_STORED RECORDS_
:::::

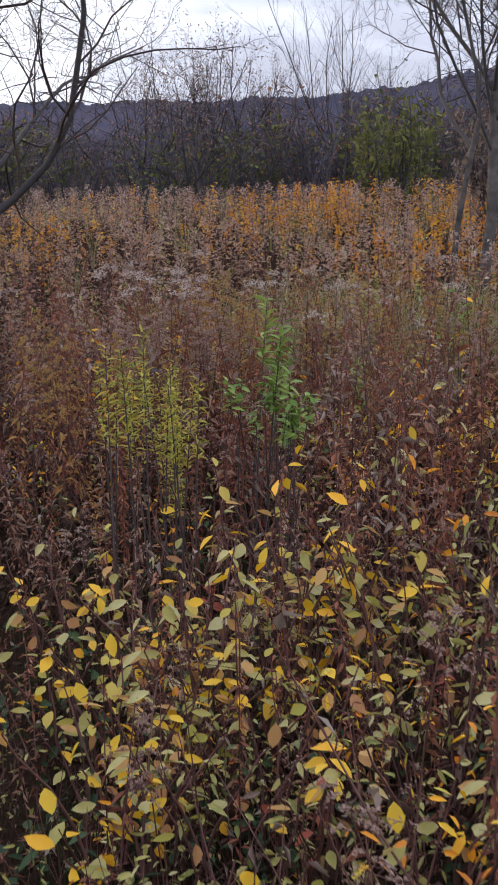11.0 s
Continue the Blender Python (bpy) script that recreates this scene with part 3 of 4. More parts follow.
    orange = lambda x, y: 8 * blob(x, y, 15.5, 21.5, 2.8) + 11 * blob(x, y, 10.3, 16.6, 0.9) + 11 * blob(x, y, 13.6, 15.5, 1.3) + 5 * blob(x, y, 18, 18.5, 3) + 7 * blob(x, y, 3, 25, 4.0) + 4 * blob(x, y, 9, 27, 5) + 2.5 * blob(x, y, 11, 36, 5) + 1.5 * blob(x, y, 4, 33, 6)
    far_box = (-30, 42, 1, 50)
    x, y = spots(lambda x, y: far_field(x, y) * (2.3 + 1.8 * lumps(x, y, 2.6, 3.0)), *far_box, 0.3)
    scatter("far_goldenrod", far, x, y, rng.uniform(0.75, 1.1, len(x)), [M_STEM, M_TAN, M_FLUFF], "distant goldenrod gone to seed across the meadow", "wildflower", 0.1, vary=np.clip(0.5 + 0.3 * lumps(x, y, 2.2, 5.0) + rng.normal(0, 0.12, len(x)), 0, 1))
    x, y = spots(lambda x, y: far_field(x, y) * (2.4 + 2.0 * lumps(x, y, 2.0, 6.0)), *far_box, 0.3)
    scatter("far_tan_weed", farleaf, x, y, rng.uniform(0.6, 1.0, len(x)), [M_STEM, M_TAN], "distant tan and brown weeds across the meadow", "weed", 0.1, vary=np.clip(0.5 + 0.35 * lumps(x, y, 1.8, 2.0) + rng.normal(0, 0.12, len(x)), 0, 1))
    x, y = spots(lambda x, y: far_field(x, y) * (0.06 + 0.15 * np.clip(lumps(x, y, 3.1, 1.0), 0, 1) + 1.3 * orange(x, y) * np.clip(2.2 * lumps(x, y, 1.5, 4.0), 0, 1)), *far_box, 0.3)
    scatter("orange_meadow_weed", bushy, x, y, rng.uniform(0.8, 1.2, len(x)), [M_STEM, M_ORANGE], "bright orange and yellow weeds at the meadow's far side", "weed", 0.1)
    x, y = spots(lambda x, y: far_field(x, y) * (0.5 + 2.2 * np.clip(lumps(x, y, 2.4, 9.0), 0, 1) + 3.5 * blob(x, y, 2.5, 16, 4)), *far_box, 0.33)
    scatter("far_olive_weed", farleaf, x, y, rng.uniform(0.6, 1.0, len(x)), [M_STEM, M_DULL], "distant olive-green weeds across the meadow", "weed", 0.1)
    back = lambda x, y: (np.hypot(x + 1, y - 8) < 42) * (far_field(x, y) == 0) * ~near_field(x, y) * (off_line(x, y) > 0.8)
    x, y = spots(lambda x, y: back(x, y) * 0.7 + back(x, y) * 3.0 * (off_line(x, y) < 5), -43, 42, -34, 50, 0.45)
    scatter("meadow_behind", far[:2] + farleaf[:3], x, y, tall(x, y, rng.uniform(0.6, 1.0, len(x))), [M_STEM, M_TAN, M_FLUFF], "dry weeds of the meadow beside the trodden line", "weed", 0.12)
    tuft = [grow_tussock(R(60 + k), 16) for k in range(3)]
    x, y = spots(lambda x, y: far_field(x, y) * (0.2 + 1.0 * np.clip(lumps(x, y, 3, 8.0), 0, 1)), *far_box, 0.45)
    scatter("far_grass", tuft, x, y, rng.uniform(0.7, 1.0, len(x)), [M_GRASS], "distant tufts of straw-coloured grass", "grass", 0.05)


R = np.random.default_rng
meadow()


# ---- trees ----
def limb(lines, prng, p, way, length, r, level, last, kids, spread, twist, lift):
    """One limb with all that grows from it: points and radii, level by level."""
    n = 9 if level <= 1 else 7 if level == 2 else 5 if level == 3 else 3
    twist = twist * (1.0, 1.0, 1.35, 1.6, 1.7)[level]
    pts, q, w = [np.array(p, float)], np.array(p, float), np.array(way, float) / np.linalg.norm(way)
    for k in range(n - 1):
        w = w + prng.normal(0, twist, 3)
        w[2] += lift
        w /= np.linalg.norm(w)
        q = q + w * length / (n - 1)
        pts.append(q)
    lines.append((level, np.array(pts), np.linspace(r, r * (0.3 if level else 0.7), n)))
    if level >= last:
        return pts
    for k in range(kids[level]):
        u = 0.15 + 0.85 * (k + prng.uniform(0, 1)) / kids[level]
        s = min(int(u * (n - 1)), n - 2)
        seg = pts[s + 1] - pts[s]
        at, d0 = pts[s] + seg * (u * (n - 1) - s), seg / np.linalg.norm(seg)
        side = prng.normal(0, 1, 3)
        side -= side @ d0 * d0
        side /= np.linalg.norm(side)
        a = spread * prng.uniform(0.6, 1.3)
        limb(lines, prng, at, d0 * math.cos(a) + side * math.sin(a), length * prng.uniform(0.3, 0.5) * (1.2 - 0.5 * u), max(r * (1 - 0.65 * u) * 0.5, 0.0026), level + 1, last, kids, spread, twist, lift)
    return pts


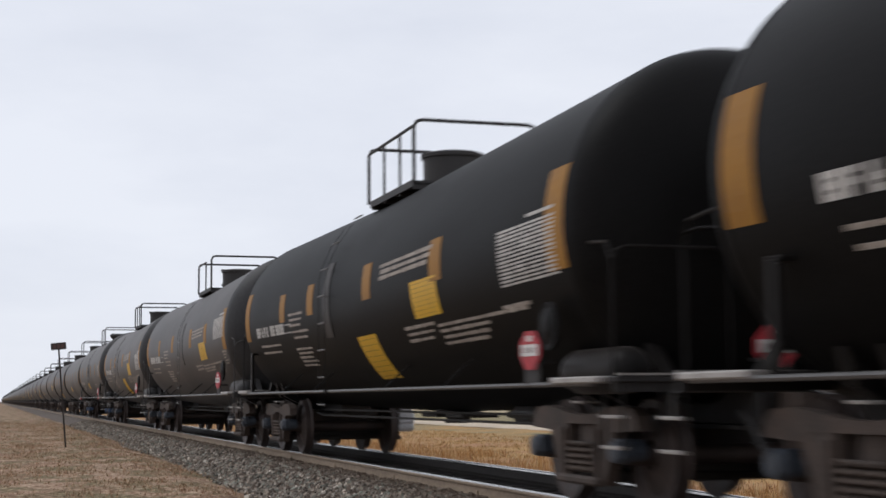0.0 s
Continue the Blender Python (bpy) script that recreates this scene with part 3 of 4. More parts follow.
def tank_car(kind, paint, shift, n):
    """One car; y points to the train's head, the camera sees its -x side."""
    car = tagged(new("tank_car"), LABEL[kind], "tank car", "tank cars of the train")
    big = kind in ("plated", "early", "gloss", "listed")
    wide = Matrix.Translation((0, 0, ZC + 0.045)) @ Matrix.Diagonal((1.03, 1, 1.03, 1)) @ Matrix.Translation((0, 0, -ZC)) if kind in ("plated", "early", "listed") else Matrix()
    shared("tank", "tank", make_tank, PAINT[paint], car, wide, smooth=True)
    for y in (-HEAD, HEAD):
        shared("weld_band", "band", make_band, PAINT[paint], car, wide @ pose(0, y, slope(y)))
    shared("tank_head", "head", make_head, PAINT[paint] if paint in ("jet", "gloss") or paint == "black" and n > 0 else HEAD_SHADE, car, wide @ pose(0, -HEAD, ZC + slope(HEAD)), "dished tank head in a dark tone with the gap's shade put in", smooth=True)
    iron = PAINT["black"] if paint == "jet" else FRAME
    sets, rise = [], 1.075 if kind in ("plated", "early", "listed") else 1.032
    for s in (-1, 1):
        shared("stub_sill", "sill", lambda bm: (box(bm, (0, 0, 0.86), (0.50, 3.2, 0.34), bevel=0.02), box(bm, (0, 0, 0.68), (0.70, 3.0, 0.03))), FRAME, car, pose(0, s * 7.0, 0))
        shared("saddle", "saddle", lambda bm: prism(bm, [(-0.98, 0.98), (-1.05, 1.22), (-0.95, 1.12), (-0.6, 0.88), (0.6, 0.88), (0.95, 1.12), (1.05, 1.22), (0.98, 0.98), (0.5, 0.74), (-0.5, 0.74)], "y", -0.05, 0.05), iron, car, pose(0, s * 6.75, 0))
        shared("saddle", "saddle", None, iron, car, pose(0, s * 7.2, 0))
        shared("head_brace", "brace", lambda bm: prism(bm, [(0.0, 1.05), (0.12, 1.05), (-0.95, 1.95), (-1.05, 1.88)], "x", -0.05, 0.05), iron, car, pose(-0.9, s * 8.35, 0, 0, 0, 0 if s > 0 else 180))
        shared("head_brace", "brace", None, iron, car, pose(0.9, s * 8.35, 0, 0, 0, 0 if s > 0 else 180))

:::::

_WRITTEN TASK_
Reproduce the listing word for word and omit its pictures.

_EXPECTED OUTPUT_
11.0 s
Continue the Blender Python (bpy) script that recreates this scene with part 3 of 4. More parts follow.
    orange = lambda x, y: 8 * blob(x, y, 15.5, 21.5, 2.8) + 11 * blob(x, y, 10.3, 16.6, 0.9) + 11 * blob(x, y, 13.6, 15.5, 1.3) + 5 * blob(x, y, 18, 18.5, 3) + 7 * blob(x, y, 3, 25, 4.0) + 4 * blob(x, y, 9, 27, 5) + 2.5 * blob(x, y, 11, 36, 5) + 1.5 * blob(x, y, 4, 33, 6)
    far_box = (-30, 42, 1, 50)
    x, y = spots(lambda x, y: far_field(x, y) * (2.3 + 1.8 * lumps(x, y, 2.6, 3.0)), *far_box, 0.3)
    scatter("far_goldenrod", far, x, y, rng.uniform(0.75, 1.1, len(x)), [M_STEM, M_TAN, M_FLUFF], "distant goldenrod gone to seed across the meadow", "wildflower", 0.1, vary=np.clip(0.5 + 0.3 * lumps(x, y, 2.2, 5.0) + rng.normal(0, 0.12, len(x)), 0, 1))
    x, y = spots(lambda x, y: far_field(x, y) * (2.4 + 2.0 * lumps(x, y, 2.0, 6.0)), *far_box, 0.3)
    scatter("far_tan_weed", farleaf, x, y, rng.uniform(0.6, 1.0, len(x)), [M_STEM, M_TAN], "distant tan and brown weeds across the meadow", "weed", 0.1, vary=np.clip(0.5 + 0.35 * lumps(x, y, 1.8, 2.0) + rng.normal(0, 0.12, len(x)), 0, 1))
    x, y = spots(lambda x, y: far_field(x, y) * (0.06 + 0.15 * np.clip(lumps(x, y, 3.1, 1.0), 0, 1) + 1.3 * orange(x, y) * np.clip(2.2 * lumps(x, y, 1.5, 4.0), 0, 1)), *far_box, 0.3)
    scatter("orange_meadow_weed", bushy, x, y, rng.uniform(0.8, 1.2, len(x)), [M_STEM, M_ORANGE], "bright orange and yellow weeds at the meadow's far side", "weed", 0.1)
    x, y = spots(lambda x, y: far_field(x, y) * (0.5 + 2.2 * np.clip(lumps(x, y, 2.4, 9.0), 0, 1) + 3.5 * blob(x, y, 2.5, 16, 4)), *far_box, 0.33)
    scatter("far_olive_weed", farleaf, x, y, rng.uniform(0.6, 1.0, len(x)), [M_STEM, M_DULL], "distant olive-green weeds across the meadow", "weed", 0.1)
    back = lambda x, y: (np.hypot(x + 1, y - 8) < 42) * (far_field(x, y) == 0) * ~near_field(x, y) * (off_line(x, y) > 0.8)
    x, y = spots(lambda x, y: back(x, y) * 0.7 + back(x, y) * 3.0 * (off_line(x, y) < 5), -43, 42, -34, 50, 0.45)
    scatter("meadow_behind", far[:2] + farleaf[:3], x, y, tall(x, y, rng.uniform(0.6, 1.0, len(x))), [M_STEM, M_TAN, M_FLUFF], "dry weeds of the meadow beside the trodden line", "weed", 0.12)
    tuft = [grow_tussock(R(60 + k), 16) for k in range(3)]
    x, y = spots(lambda x, y: far_field(x, y) * (0.2 + 1.0 * np.clip(lumps(x, y, 3, 8.0), 0, 1)), *far_box, 0.45)
    scatter("far_grass", tuft, x, y, rng.uniform(0.7, 1.0, len(x)), [M_GRASS], "distant tufts of straw-coloured grass", "grass", 0.05)


R = np.random.default_rng
meadow()


# ---- trees ----
def limb(lines, prng, p, way, length, r, level, last, kids, spread, twist, lift):
    """One limb with all that grows from it: points and radii, level by level."""
    n = 9 if level <= 1 else 7 if level == 2 else 5 if level == 3 else 3
    twist = twist * (1.0, 1.0, 1.35, 1.6, 1.7)[level]
    pts, q, w = [np.array(p, float)], np.array(p, float), np.array(way, float) / np.linalg.norm(way)
    for k in range(n - 1):
        w = w + prng.normal(0, twist, 3)
        w[2] += lift
        w /= np.linalg.norm(w)
        q = q + w * length / (n - 1)
        pts.append(q)
    lines.append((level, np.array(pts), np.linspace(r, r * (0.3 if level else 0.7), n)))
    if level >= last:
        return pts
    for k in range(kids[level]):
        u = 0.15 + 0.85 * (k + prng.uniform(0, 1)) / kids[level]
        s = min(int(u * (n - 1)), n - 2)
        seg = pts[s + 1] - pts[s]
        at, d0 = pts[s] + seg * (u * (n - 1) - s), seg / np.linalg.norm(seg)
        side = prng.normal(0, 1, 3)
        side -= side @ d0 * d0
        side /= np.linalg.norm(side)
        a = spread * prng.uniform(0.6, 1.3)
        limb(lines, prng, at, d0 * math.cos(a) + side * math.sin(a), length * prng.uniform(0.3, 0.5) * (1.2 - 0.5 * u), max(r * (1 - 0.65 * u) * 0.5, 0.0026), level + 1, last, kids, spread, twist, lift)
    return pts


0.0 s
Continue the Blender Python (bpy) script that recreates this scene with part 3 of 4. More parts follow.
def tank_car(kind, paint, shift, n):
    """One car; y points to the train's head, the camera sees its -x side."""
    car = tagged(new("tank_car"), LABEL[kind], "tank car", "tank cars of the train")
    big = kind in ("plated", "early", "gloss", "listed")
    wide = Matrix.Translation((0, 0, ZC + 0.045)) @ Matrix.Diagonal((1.03, 1, 1.03, 1)) @ Matrix.Translation((0, 0, -ZC)) if kind in ("plated", "early", "listed") else Matrix()
    shared("tank", "tank", make_tank, PAINT[paint], car, wide, smooth=True)
    for y in (-HEAD, HEAD):
        shared("weld_band", "band", make_band, PAINT[paint], car, wide @ pose(0, y, slope(y)))
    shared("tank_head", "head", make_head, PAINT[paint] if paint in ("jet", "gloss") or paint == "black" and n > 0 else HEAD_SHADE, car, wide @ pose(0, -HEAD, ZC + slope(HEAD)), "dished tank head in a dark tone with the gap's shade put in", smooth=True)
    iron = PAINT["black"] if paint == "jet" else FRAME
    sets, rise = [], 1.075 if kind in ("plated", "early", "listed") else 1.032
    for s in (-1, 1):
        shared("stub_sill", "sill", lambda bm: (box(bm, (0, 0, 0.86), (0.50, 3.2, 0.34), bevel=0.02), box(bm, (0, 0, 0.68), (0.70, 3.0, 0.03))), FRAME, car, pose(0, s * 7.0, 0))
        shared("saddle", "saddle", lambda bm: prism(bm, [(-0.98, 0.98), (-1.05, 1.22), (-0.95, 1.12), (-0.6, 0.88), (0.6, 0.88), (0.95, 1.12), (1.05, 1.22), (0.98, 0.98), (0.5, 0.74), (-0.5, 0.74)], "y", -0.05, 0.05), iron, car, pose(0, s * 6.75, 0))
        shared("saddle", "saddle", None, iron, car, pose(0, s * 7.2, 0))
        shared("head_brace", "brace", lambda bm: prism(bm, [(0.0, 1.05), (0.12, 1.05), (-0.95, 1.95), (-1.05, 1.88)], "x", -0.05, 0.05), iron, car, pose(-0.9, s * 8.35, 0, 0, 0, 0 if s > 0 else 180))
        shared("head_brace", "brace", None, iron, car, pose(0.9, s * 8.35, 0, 0, 0, 0 if s > 0 else 180))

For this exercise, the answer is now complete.